Apr 27, 2013

Relying on Keyword-based searches for patent retrieval - Think again

Keyword based searches are usually relied upon heavily for patent identification and retrieval.

While usually considered the easiest and most accurate way, these searches have some major flaws.

Flaws of multiple possible, even sometimes illogical, variants of words, untranslated words, words not correctly machine translated, words not correctly read during digitization process, etc. form the basis of considering additional strategies to be used along with only keyword-based searches.

Here's an example demonstrating one such limitation of keyword-based search

EA980444 - Method for adaptive kalman filtering in dynamic systems

It is a patent related to kalman filtering, of course. Navigate to the patent on espacenet, and you will be shocked. Its abstract has the word 'Batman' filtering. Is this because the patent has batman filtering? of course not.

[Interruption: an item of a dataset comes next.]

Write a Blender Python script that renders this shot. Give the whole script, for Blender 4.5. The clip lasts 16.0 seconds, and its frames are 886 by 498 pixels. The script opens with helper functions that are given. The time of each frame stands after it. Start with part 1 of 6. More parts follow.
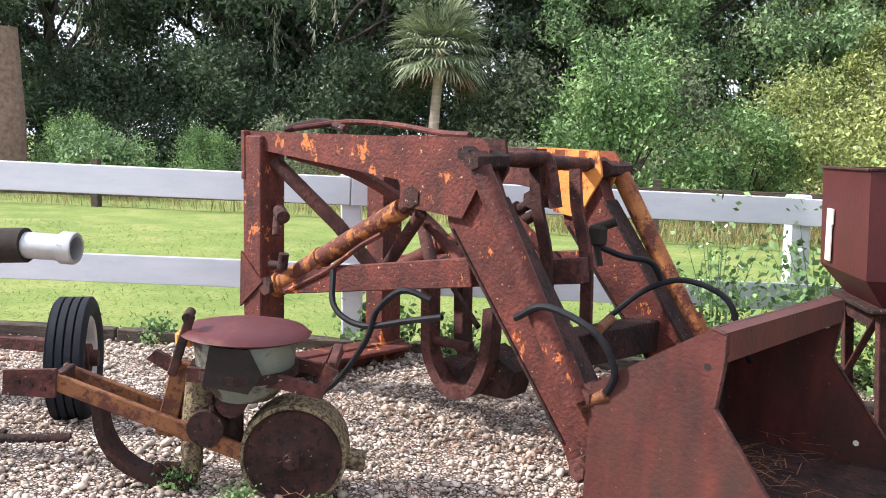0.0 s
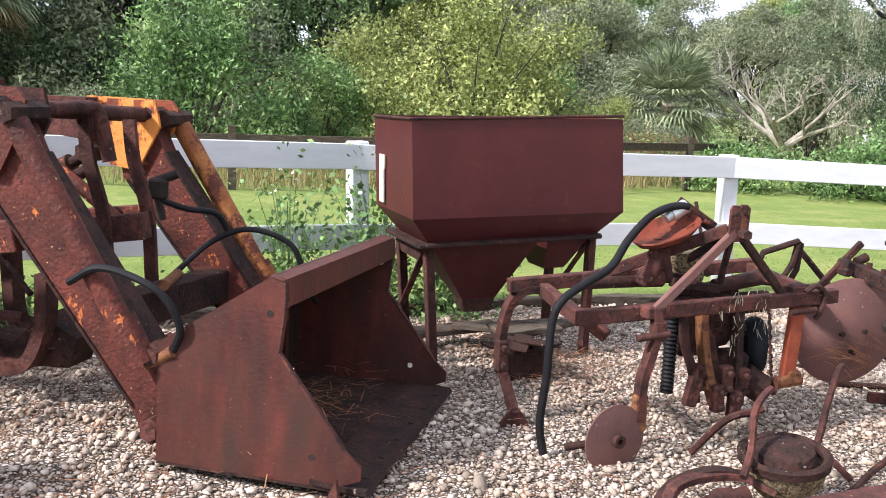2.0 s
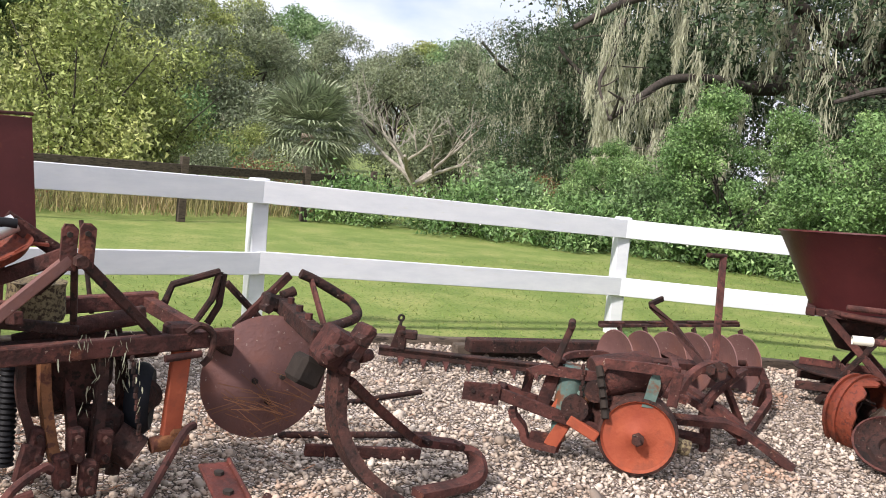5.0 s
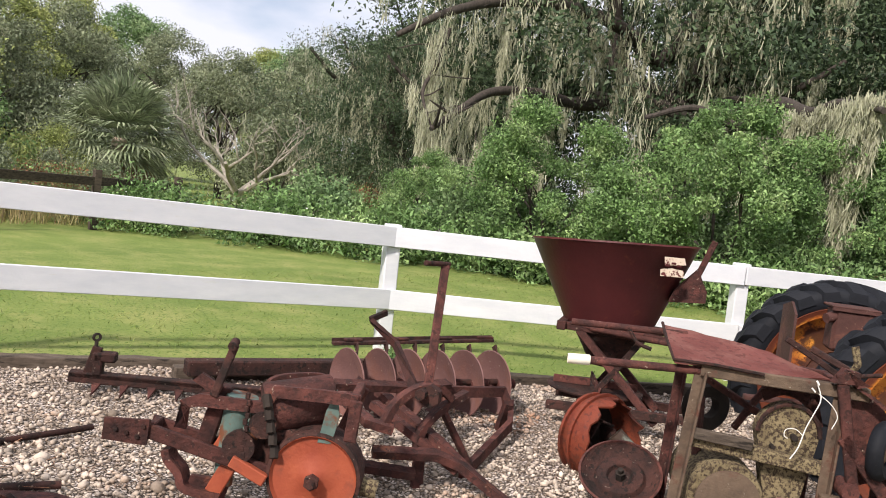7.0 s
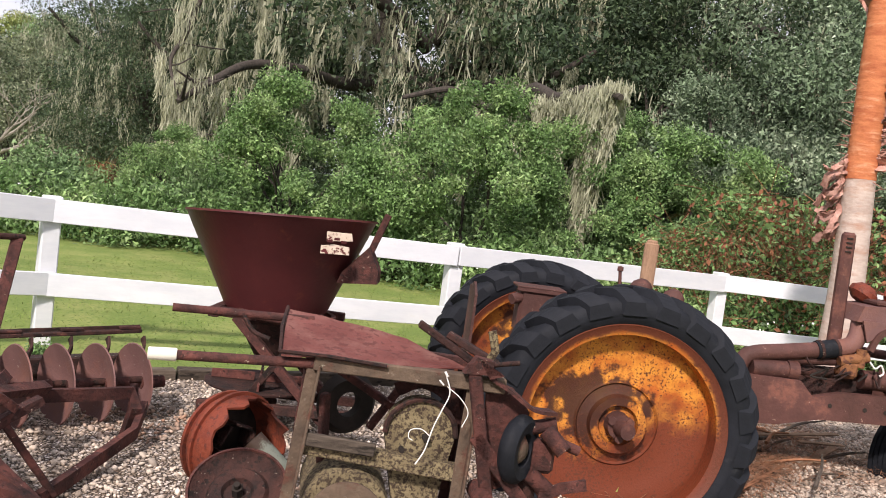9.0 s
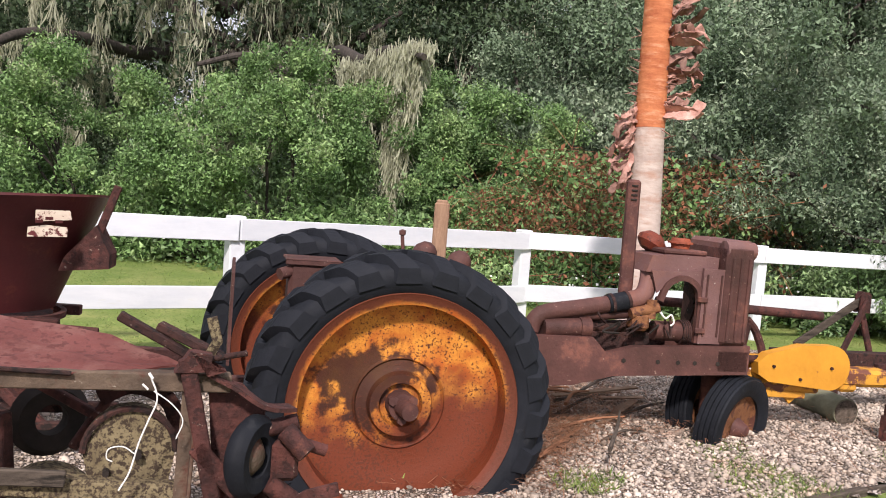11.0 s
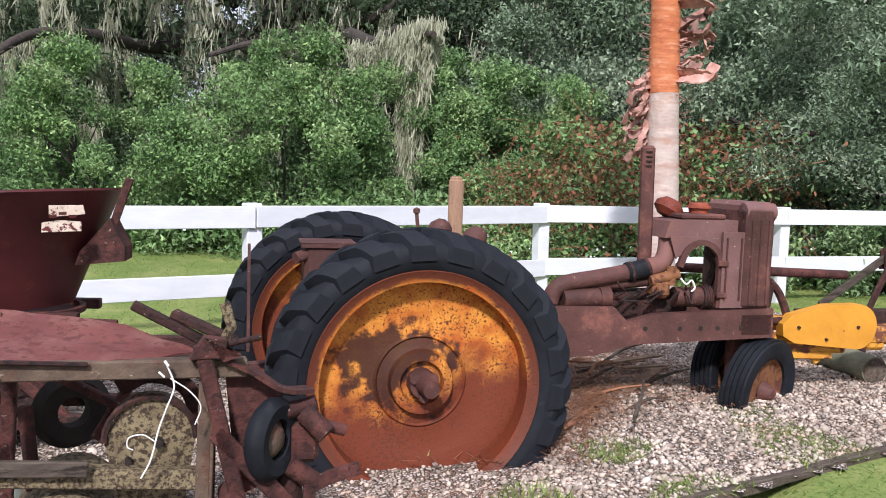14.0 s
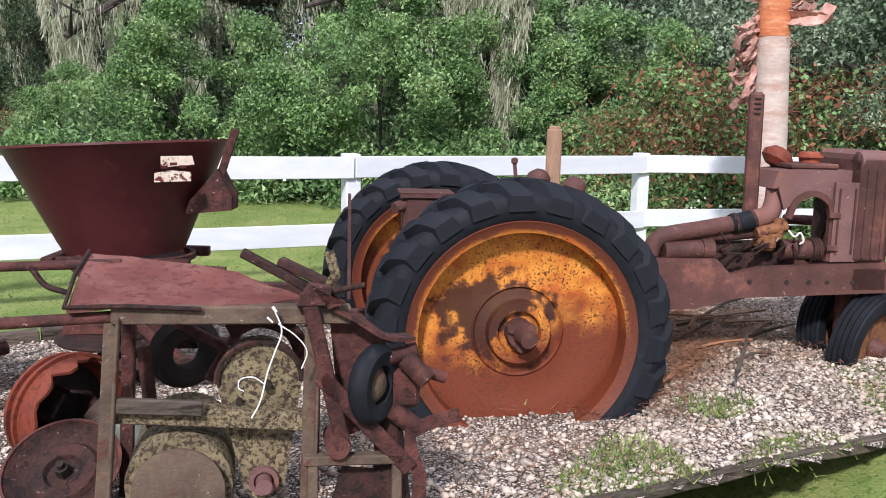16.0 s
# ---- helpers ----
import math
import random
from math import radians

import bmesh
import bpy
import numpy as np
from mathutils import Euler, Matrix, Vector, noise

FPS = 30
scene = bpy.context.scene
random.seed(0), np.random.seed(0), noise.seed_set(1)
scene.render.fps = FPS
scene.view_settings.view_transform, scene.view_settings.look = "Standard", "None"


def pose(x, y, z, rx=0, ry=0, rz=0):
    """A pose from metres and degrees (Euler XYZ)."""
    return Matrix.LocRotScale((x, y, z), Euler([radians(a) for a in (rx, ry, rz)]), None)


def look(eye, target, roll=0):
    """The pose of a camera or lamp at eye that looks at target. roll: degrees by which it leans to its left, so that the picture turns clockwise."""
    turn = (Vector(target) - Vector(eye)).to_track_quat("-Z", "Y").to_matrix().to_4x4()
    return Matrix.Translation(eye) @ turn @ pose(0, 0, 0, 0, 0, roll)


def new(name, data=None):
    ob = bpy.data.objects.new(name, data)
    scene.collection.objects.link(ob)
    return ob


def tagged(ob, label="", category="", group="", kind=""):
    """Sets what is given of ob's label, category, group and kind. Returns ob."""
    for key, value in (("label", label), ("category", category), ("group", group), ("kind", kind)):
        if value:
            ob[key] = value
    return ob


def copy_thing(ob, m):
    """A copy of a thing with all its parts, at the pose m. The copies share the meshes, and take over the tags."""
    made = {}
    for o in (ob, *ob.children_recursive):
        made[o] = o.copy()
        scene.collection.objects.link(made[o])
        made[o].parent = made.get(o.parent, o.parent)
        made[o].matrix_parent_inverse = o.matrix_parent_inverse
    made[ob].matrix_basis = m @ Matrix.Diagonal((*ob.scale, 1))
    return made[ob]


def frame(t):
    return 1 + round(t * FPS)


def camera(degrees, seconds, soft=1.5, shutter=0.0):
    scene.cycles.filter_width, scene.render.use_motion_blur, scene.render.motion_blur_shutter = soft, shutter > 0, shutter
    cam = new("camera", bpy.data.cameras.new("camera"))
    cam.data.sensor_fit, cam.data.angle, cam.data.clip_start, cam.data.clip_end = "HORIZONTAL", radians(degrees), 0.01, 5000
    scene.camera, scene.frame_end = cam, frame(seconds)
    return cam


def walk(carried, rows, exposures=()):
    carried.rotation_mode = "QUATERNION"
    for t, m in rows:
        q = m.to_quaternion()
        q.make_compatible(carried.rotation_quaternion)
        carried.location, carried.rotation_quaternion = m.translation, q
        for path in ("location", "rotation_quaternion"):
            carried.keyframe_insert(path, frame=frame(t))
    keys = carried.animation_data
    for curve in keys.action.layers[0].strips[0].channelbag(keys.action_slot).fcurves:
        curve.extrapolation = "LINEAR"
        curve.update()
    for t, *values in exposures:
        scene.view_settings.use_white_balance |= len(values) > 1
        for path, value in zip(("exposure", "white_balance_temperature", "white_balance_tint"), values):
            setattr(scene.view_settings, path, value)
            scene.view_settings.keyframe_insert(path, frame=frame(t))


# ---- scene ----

Its because of incorrect translation.

While its a general notion that such problems occur when the text is machine translated, its not entirely correct.
Take a look at espacenet page of US5394529, and notice that algorithm is spelled as 'aglorithm'. What's even more shocking is that the same spelling error is made in the original patent PDF.
On similar lines, this, quite new, US publication US2012130777 has vehicle spelled as 'vehical'.

There are many more examples which can only add up to this list but they are redundant.

Point is: Next time you search keep these patents in mind and beware of the 'dependency on the not-so-perfect keyword search'.